Al-Mahgoub was also the intelligence officer who led the Hafaar operation which also appeared as a TV series in 1996. It told the story of an excavator which Israel bought from Canada to use to search for oil in the Sinai Peninsula after occupying it during the 1967 war. In March 1968, Al-Mahgoub led an Egyptian intelligence team that bombed the excavator near the beaches of the Ivory Coast and before reaching the Bab Al-Mandeb Strait at the entrance of the Red Sea.

Shehata’s book also indicates that in 1982 Al-Mahgoub was the officer who led an Egyptian intelligence operation which rescued former Palestinian leader Yasser Arafat from the Israeli military siege of Beirut, the capital of Lebanon, and smuggled him out to Tunisia.

In 1995 and while he was governor of Ismailia, Al-Mahgoub was also deputy chief of the General Egyptian Intelligence Service.

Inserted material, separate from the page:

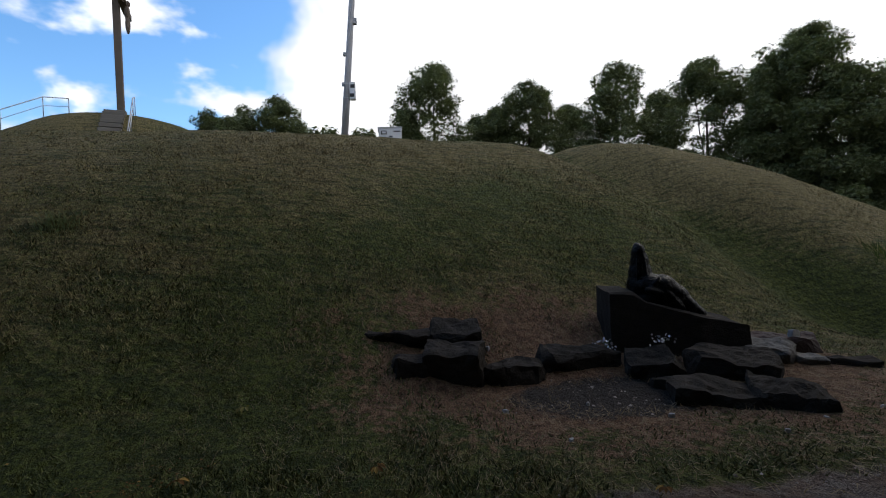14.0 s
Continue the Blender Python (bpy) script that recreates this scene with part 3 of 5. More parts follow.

He and Omar Suleiman, chief of the Egyptian General Intelligence, played a leading role in saving Mubarak from an assassination attempt in Addis Ababa, the capital of Ethiopia, in June 1995. “Al-Mahgoub and Suleiman insisted that they take an armoured vehicle to protect Mubarak after news came that Islamist groups living in Sudan might target him after landing in Addis Ababa’s airport,” Shehata wrote in his book.

Minister of Local Administration Mahmoud Shaarawi said Al-Mahgoub’s years of public service as both an intelligence officer and a provincial governor were remarkable in Egypt’s history. “Not to mention that he was one of the most efficient ministers of local administration,” said Shaarawi, adding that “Al-Mahgoub was one of those politicians who played a major role in developing several Egyptian governorates and improving services to citizens and investors alike.”

Speaker of the Senate Abdel-Wahab Abdel-Razek also eulogised Al-Mahgoub, saying: “We lost a great national hero who dedicated his life to his country.”

A large number of current and former cabinet ministers, provincial governors, politicians, public figures and artists joined Al-Mahgoub’s funeral prayers in Al-Rashdan Mosque in Nasr City east of Cairo on 1 February.


*A version of this article appears in print in the 10 February, 2022 edition of Al-Ahram Weekly.